唯一の例外はカエルのソロで、新体操のような動きとバレエの動きがミックスされていて面白かったです。衣装も手袋と靴下にカエルの手足のように見える工夫がされていて可愛かったです。カエルのソロはテンポがよく、あっという間に盛り上がって終わったので楽しく見ることができました。

ナメクジも上手だったけど、長かったです。そう、各自のソロが長すぎるのです。今回の出演者達は全員実力者ですが、あまりに各自のソロが長すぎて見ている方は退屈してしまいました。もし森山さん以外の各自のソロが半分の長さであれば場がダレることなく、観客も耐えられたのではないかと思います。

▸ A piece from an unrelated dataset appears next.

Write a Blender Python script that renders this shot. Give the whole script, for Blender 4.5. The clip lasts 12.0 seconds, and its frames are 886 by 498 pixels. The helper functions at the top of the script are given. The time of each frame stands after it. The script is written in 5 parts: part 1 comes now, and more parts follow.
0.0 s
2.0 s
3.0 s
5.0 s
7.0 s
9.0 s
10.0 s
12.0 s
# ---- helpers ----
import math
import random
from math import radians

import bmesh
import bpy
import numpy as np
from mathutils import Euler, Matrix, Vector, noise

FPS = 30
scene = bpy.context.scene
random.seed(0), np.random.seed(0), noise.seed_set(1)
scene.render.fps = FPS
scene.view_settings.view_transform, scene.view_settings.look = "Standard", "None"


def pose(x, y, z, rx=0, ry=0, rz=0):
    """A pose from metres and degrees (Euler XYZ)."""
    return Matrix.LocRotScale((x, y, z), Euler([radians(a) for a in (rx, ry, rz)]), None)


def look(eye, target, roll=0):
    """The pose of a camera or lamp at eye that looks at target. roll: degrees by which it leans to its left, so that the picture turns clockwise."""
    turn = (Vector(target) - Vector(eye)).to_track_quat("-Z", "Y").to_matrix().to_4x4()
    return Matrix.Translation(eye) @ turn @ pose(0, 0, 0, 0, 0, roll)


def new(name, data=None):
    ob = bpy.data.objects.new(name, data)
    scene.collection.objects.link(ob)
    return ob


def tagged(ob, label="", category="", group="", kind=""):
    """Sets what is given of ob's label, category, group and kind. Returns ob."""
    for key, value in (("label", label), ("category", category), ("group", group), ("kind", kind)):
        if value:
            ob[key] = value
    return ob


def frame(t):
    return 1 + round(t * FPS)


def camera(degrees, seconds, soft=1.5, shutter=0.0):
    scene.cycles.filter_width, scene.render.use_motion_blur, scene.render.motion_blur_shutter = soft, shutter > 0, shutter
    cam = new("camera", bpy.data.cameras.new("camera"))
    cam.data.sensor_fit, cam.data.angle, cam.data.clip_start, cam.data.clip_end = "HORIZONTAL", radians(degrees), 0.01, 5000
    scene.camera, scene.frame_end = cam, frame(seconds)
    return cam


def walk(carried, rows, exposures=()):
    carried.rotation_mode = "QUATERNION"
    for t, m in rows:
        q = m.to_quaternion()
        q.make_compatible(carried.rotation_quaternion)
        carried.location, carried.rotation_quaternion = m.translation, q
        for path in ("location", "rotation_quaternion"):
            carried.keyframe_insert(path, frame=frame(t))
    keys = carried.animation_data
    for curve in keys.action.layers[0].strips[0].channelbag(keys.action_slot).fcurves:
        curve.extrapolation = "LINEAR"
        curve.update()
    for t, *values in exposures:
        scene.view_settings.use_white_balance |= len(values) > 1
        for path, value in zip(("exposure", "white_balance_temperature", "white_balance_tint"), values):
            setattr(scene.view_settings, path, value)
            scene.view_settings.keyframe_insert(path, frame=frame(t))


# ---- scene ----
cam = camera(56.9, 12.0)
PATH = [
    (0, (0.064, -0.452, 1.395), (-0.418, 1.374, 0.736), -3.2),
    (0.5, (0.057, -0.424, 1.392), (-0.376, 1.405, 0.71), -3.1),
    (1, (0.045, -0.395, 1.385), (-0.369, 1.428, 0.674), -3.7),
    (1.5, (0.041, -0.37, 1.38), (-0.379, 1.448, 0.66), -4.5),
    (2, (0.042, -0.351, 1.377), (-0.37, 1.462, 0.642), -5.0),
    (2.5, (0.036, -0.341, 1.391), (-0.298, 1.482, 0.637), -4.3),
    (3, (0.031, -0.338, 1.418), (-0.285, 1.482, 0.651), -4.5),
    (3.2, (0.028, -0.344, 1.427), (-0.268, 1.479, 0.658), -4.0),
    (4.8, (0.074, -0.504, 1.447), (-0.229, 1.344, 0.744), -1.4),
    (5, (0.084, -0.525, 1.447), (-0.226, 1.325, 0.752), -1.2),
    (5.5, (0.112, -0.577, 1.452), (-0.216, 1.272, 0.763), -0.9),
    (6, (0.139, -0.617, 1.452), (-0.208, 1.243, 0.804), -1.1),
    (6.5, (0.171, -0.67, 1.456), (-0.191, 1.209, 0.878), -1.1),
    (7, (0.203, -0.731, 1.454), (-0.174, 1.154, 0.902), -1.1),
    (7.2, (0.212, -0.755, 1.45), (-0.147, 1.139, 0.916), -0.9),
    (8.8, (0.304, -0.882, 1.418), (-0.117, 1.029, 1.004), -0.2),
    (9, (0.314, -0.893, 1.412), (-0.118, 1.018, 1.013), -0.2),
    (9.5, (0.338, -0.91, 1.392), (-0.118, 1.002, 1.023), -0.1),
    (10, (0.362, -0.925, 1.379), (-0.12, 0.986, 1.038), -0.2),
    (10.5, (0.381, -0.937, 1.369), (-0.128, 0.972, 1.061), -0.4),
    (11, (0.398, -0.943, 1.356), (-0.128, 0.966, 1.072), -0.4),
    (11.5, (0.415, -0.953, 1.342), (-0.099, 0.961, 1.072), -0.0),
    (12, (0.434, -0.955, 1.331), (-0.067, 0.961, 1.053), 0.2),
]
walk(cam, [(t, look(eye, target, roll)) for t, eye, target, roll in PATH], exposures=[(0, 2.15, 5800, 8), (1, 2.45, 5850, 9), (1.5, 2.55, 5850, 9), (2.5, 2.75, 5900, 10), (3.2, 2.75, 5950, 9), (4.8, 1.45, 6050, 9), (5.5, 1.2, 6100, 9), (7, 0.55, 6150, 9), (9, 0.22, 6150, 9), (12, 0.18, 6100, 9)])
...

ハッキリ言って森山さんだから長尺のソロでもなんでも場を持たせられるのであって、他のダンサーにそこまでの力があるかどうかは未知数だと感じました。あくまでも私の考えですが、出演者に華を持たせたいという心意気は素晴らしいと思います。しかし長い時間観客を惹きつける力があるかどうかは人それぞれなので、どうか森山さんがフォローしてほしいです。

森山開次さんは幸せ者だなと思った点について

今回のメンバーについてはよく知らずに見たのですが、舞台を見ていて森山開次さんは幸せ者だなと感じました。なぜかというと今回の出演者をはじめ、森山開次さんの周りには森山さんの踊りや才能に惹かれ、尊敬するメンバーが集まっていると感じたからです。そしてこれはバレエ界では非常に稀なことだと思います。

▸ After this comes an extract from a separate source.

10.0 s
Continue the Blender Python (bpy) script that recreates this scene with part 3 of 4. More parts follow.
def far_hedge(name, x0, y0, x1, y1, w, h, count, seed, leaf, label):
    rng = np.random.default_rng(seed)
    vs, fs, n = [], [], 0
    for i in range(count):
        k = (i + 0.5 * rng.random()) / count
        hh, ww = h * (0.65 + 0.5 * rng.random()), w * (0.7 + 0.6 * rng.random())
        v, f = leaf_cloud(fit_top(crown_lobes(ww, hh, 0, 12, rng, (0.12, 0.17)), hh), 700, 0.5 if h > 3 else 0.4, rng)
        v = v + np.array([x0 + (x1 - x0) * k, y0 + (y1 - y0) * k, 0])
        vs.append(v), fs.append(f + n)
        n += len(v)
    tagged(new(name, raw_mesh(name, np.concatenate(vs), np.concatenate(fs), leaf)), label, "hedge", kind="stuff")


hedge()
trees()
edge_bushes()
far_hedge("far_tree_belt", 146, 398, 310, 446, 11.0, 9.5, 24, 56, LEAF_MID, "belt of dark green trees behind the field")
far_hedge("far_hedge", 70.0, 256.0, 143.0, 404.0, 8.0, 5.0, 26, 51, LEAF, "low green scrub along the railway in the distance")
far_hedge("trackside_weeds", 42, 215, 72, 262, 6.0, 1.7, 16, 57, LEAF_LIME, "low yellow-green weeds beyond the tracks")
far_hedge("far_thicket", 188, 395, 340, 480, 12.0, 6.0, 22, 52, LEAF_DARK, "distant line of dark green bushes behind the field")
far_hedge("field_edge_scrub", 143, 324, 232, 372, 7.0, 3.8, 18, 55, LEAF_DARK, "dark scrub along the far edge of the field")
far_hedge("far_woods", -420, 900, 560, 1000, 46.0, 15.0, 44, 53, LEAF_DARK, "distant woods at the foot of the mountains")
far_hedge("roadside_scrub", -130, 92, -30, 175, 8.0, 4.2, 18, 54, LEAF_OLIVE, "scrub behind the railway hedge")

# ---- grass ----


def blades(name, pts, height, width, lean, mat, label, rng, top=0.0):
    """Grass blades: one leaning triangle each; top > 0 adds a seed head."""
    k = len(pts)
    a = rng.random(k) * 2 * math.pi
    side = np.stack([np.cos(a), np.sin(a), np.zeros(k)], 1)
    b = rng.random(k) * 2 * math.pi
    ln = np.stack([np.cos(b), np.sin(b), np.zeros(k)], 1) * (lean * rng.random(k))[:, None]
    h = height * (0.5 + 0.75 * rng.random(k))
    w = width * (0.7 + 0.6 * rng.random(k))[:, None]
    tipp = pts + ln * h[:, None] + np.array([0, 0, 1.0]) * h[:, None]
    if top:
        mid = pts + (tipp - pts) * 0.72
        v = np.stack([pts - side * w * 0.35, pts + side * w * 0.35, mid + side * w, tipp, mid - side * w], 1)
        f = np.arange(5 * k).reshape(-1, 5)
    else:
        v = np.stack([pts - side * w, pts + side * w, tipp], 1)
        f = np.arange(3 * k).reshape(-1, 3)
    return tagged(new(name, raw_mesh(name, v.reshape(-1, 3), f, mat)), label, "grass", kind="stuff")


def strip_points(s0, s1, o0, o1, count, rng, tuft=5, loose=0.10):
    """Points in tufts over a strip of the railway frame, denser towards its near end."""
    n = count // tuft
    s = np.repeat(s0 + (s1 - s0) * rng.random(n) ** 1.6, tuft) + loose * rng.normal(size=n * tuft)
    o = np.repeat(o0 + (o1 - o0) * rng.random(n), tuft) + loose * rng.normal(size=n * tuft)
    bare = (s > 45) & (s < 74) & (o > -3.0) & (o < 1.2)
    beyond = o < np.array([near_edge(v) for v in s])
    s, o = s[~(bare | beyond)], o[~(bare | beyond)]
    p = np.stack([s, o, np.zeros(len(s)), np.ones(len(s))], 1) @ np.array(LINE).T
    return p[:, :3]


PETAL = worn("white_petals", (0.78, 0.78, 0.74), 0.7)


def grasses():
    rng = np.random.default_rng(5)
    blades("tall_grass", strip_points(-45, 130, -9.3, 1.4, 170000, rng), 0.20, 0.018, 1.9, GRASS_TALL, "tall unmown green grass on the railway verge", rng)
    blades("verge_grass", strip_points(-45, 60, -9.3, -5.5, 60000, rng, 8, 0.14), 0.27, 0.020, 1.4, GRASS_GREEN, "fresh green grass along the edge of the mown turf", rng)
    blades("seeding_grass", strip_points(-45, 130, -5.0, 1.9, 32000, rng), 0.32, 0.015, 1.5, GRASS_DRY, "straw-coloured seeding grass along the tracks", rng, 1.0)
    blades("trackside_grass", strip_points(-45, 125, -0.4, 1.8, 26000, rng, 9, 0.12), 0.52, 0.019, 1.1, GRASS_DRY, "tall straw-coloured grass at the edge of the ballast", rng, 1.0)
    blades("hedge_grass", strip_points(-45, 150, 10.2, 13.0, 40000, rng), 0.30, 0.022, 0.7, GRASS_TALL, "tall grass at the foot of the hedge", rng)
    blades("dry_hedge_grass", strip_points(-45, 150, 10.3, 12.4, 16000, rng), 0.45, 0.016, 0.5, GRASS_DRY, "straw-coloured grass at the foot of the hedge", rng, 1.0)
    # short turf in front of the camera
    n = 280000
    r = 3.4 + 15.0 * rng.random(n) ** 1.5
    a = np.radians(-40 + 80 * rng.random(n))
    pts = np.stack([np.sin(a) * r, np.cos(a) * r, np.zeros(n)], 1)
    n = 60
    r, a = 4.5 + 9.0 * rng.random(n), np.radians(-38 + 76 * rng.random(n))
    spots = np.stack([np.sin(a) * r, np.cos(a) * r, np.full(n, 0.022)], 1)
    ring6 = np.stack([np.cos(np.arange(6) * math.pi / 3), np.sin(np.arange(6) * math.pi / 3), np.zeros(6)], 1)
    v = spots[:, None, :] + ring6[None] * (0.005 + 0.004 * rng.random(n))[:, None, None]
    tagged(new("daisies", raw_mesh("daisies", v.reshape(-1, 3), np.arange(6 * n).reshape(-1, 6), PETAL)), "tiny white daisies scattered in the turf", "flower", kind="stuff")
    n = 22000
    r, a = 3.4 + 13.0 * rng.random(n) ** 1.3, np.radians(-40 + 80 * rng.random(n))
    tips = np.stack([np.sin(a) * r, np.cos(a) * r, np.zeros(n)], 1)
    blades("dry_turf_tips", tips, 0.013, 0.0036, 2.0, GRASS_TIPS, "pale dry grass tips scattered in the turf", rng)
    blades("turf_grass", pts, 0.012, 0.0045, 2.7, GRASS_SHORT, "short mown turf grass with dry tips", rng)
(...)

バレエ自体世界的に見ても儲かる業界ではありませんが、日本バレエ界はその待遇の悪さから実力のあるダンサー達が集まるバレエ団はほぼ決まっています。もちろんそれらの人が集まってくるバレエ団の芸術監督は素晴らしいキャリアと知名度の持ち主です。しかし、それらのバレエ団に集まってくるダンサー達の全員が純粋にその芸術監督と仕事をしたいからという理由で集まってきているかというと、そう言う例は極小だと思います。表向きは「芸術監督に憧れていて〜」と仰る方は多いと思いますが、実際はトップに惹かれてきているよりも箱に惹かれてきている方がほとんどであり、それが日本バレエ界の現状だと思います。

その点、森山開次さんの周りに集まってくる人は純粋に森山さんの発想力や才能に惹かれ、本当に森山さんのことが好きで慕って集まってくる人が多いと舞台を見ながら感じました。森山開次さんは周りから愛されてとんでもなく幸せ者だなと思いました。

6/30公演追記

1階から鑑賞した時と2階から鑑賞した時の満足度が全然違って驚きました。
どちらから見てもソロは退屈でしたが、ハッキリ言って2階から見た方が床に投影されるプロジェクションマッピングとダンサーの動きがリンクしていて楽しいです。1階はS席、2階はA席ですが、これは正直1階最前列以外はS席と言っていいのか…。
1階をS席として販売する以上、1階から見ても2階から見ても、どちらから見ても楽しめて飽きない踊りを見せていただきたかったのが本音です。